Why robust system design has unexpected and strong implications for system operators
Recent work in complexity and robustness theory for engineered systems has highlighted that the architecture with which these systems are designed inherently leads to ‘robust yet fragile’ behaviour (Carlson, Doyle 2002) and are characterised as exhibiting Highly Optimised Tolerance (HOT).
A HOT system is ‘robust’ in the sense that the system can provide reliable behaviour in the face of unreliable internal components and expected environmental perturbations. But a HOT system is also ‘fragile’ in the sense that it exhibits a hyper-sensitivity to unexpected environmental conditions or design flaws with this sensitivity being inherently linked to the robustness structures of the system itself (1).
This vulnerability has strong implications for the human operator when he or she is expected to intervene in response to the failure of system as in HOT systems operator intervention will be in response to epistemic failures (2) of the system rather than random failures of components.

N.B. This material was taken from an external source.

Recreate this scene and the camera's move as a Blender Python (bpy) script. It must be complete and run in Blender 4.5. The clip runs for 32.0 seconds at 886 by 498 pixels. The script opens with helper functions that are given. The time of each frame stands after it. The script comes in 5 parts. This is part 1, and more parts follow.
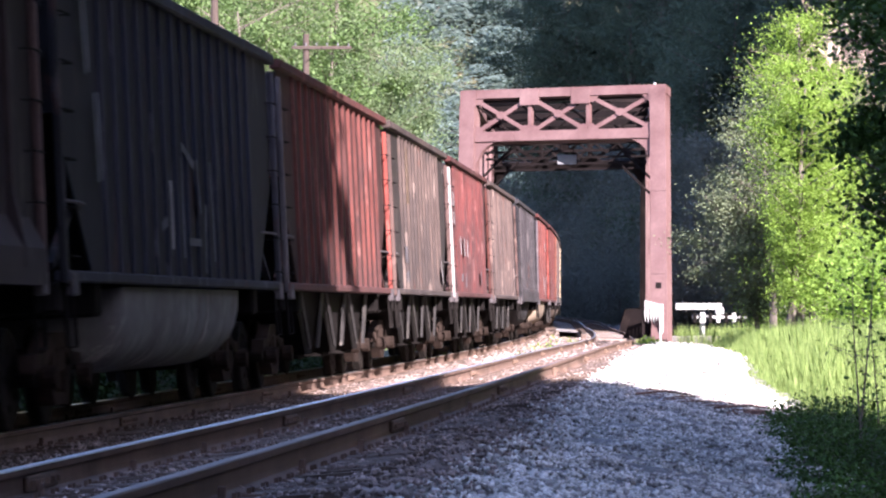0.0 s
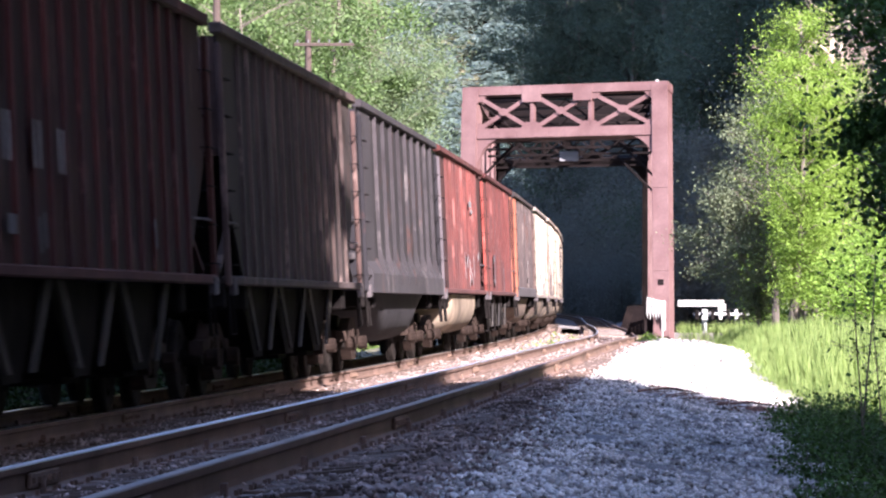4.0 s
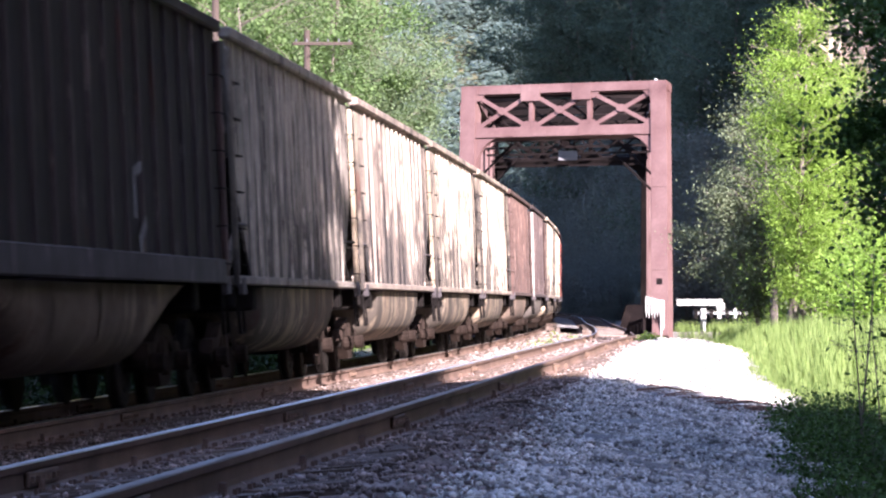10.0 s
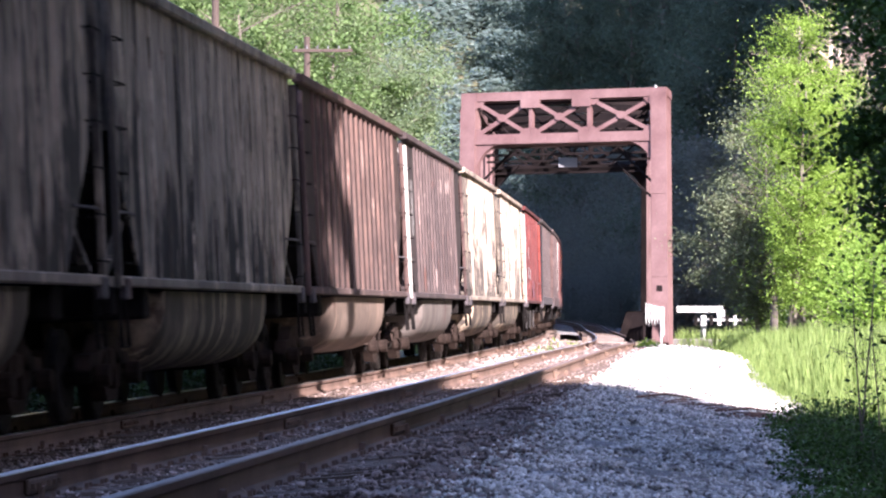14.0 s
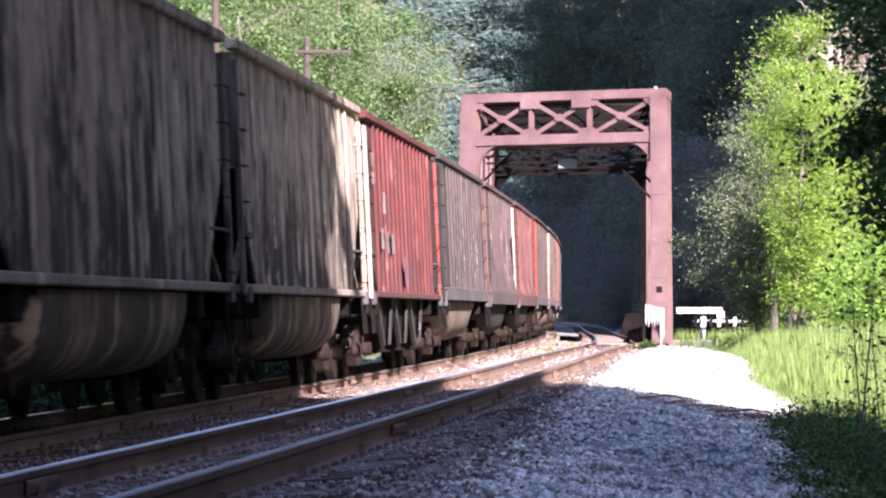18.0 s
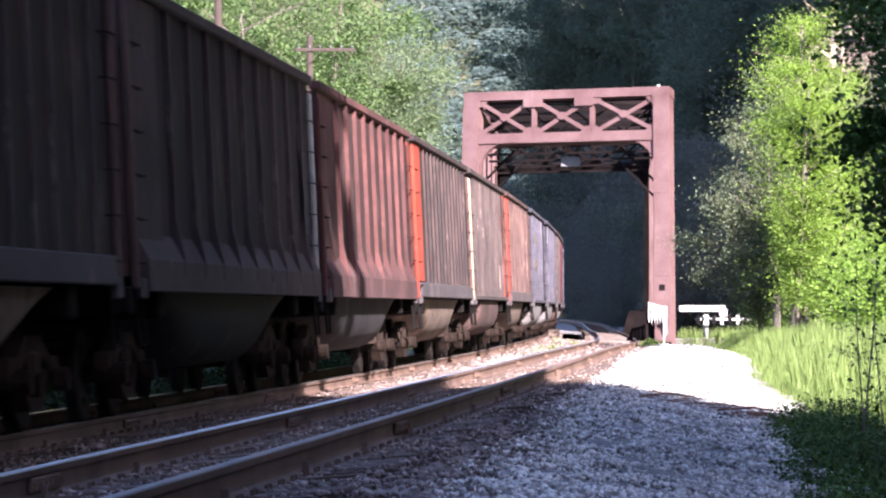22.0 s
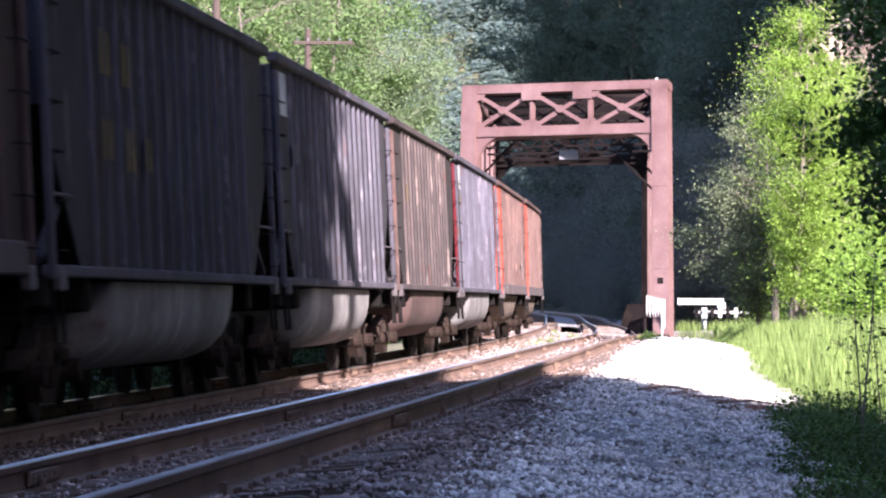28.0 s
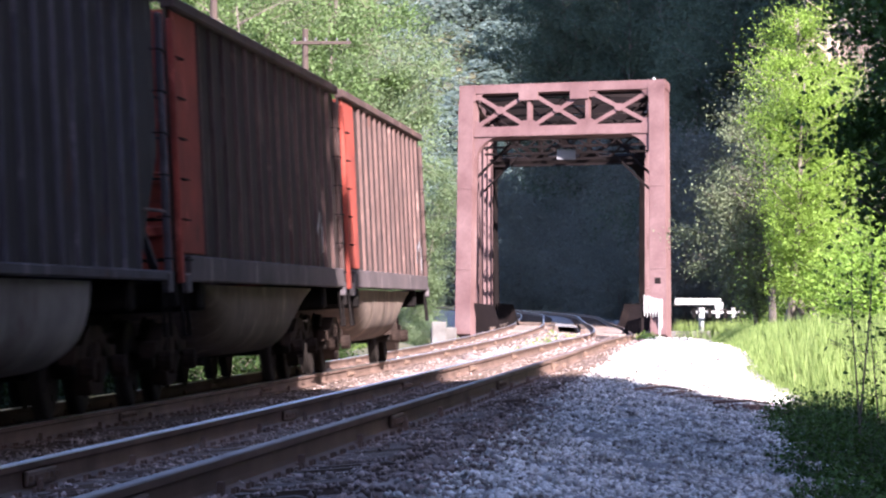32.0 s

If this is the case then for HOT systems traditional skill and rule based training for operators may simply be missing the point as when a HOT system fails, its failure will be because of un-anticipated causes or unique environmental conditions demanding a knowledge rather than rule or skill based response.
A BEA study (BEA 2009) of aircrew responses to thirteen separate unreliable airspeed incidents offers a case in point. In the majority of the cases crews, while identifying an unreliable airspeed event, did not automatically respond with the ‘canned’ procedure. So what were they doing? I believe they recognised (perhaps only unconsciously) that the situation was unprecedented and were applying their experience and knowledge to think through the problem they faced.
The problem of course is that one of the (unstated) objectives of automation is to reduce the skill levels and experience required of operators.So we appear to have entered into a vicious spiral were HOT system failures require high levels of operator knowledge and associated problem solving skills, but at the same time allowing lesser skilled and experienced operators to use the system.
Perhaps it is time to re-imagine the role of the operator in highly automated robust systems.
1. This is closely aligned to the observation that in modern systems the cause of accidents is no longer ‘component failure’ but by the interaction of components (Leveson 1995).
2. Such failures may be due to design flaws and unanticipated changes in the assumed operating environment.
Carlson, J.M., Doyle, J., Complexity and Robustness, Proc. of the National Academy of Sciences, 19 February, 2002, vol. 99 suppl. 1 pg 2545.
BEA, Interim report no. 2, on the accident on 1st June 2009, to the Airbus A330-203, registered F-GZCP, operated by Air France flight AF 447 Rio de Janeiro – Paris, Report Number f-cp090601ae2, November 2009.
Leveson, N.G., Safeware: System Safety and Computers, Addison-Wesley Pub., 1995.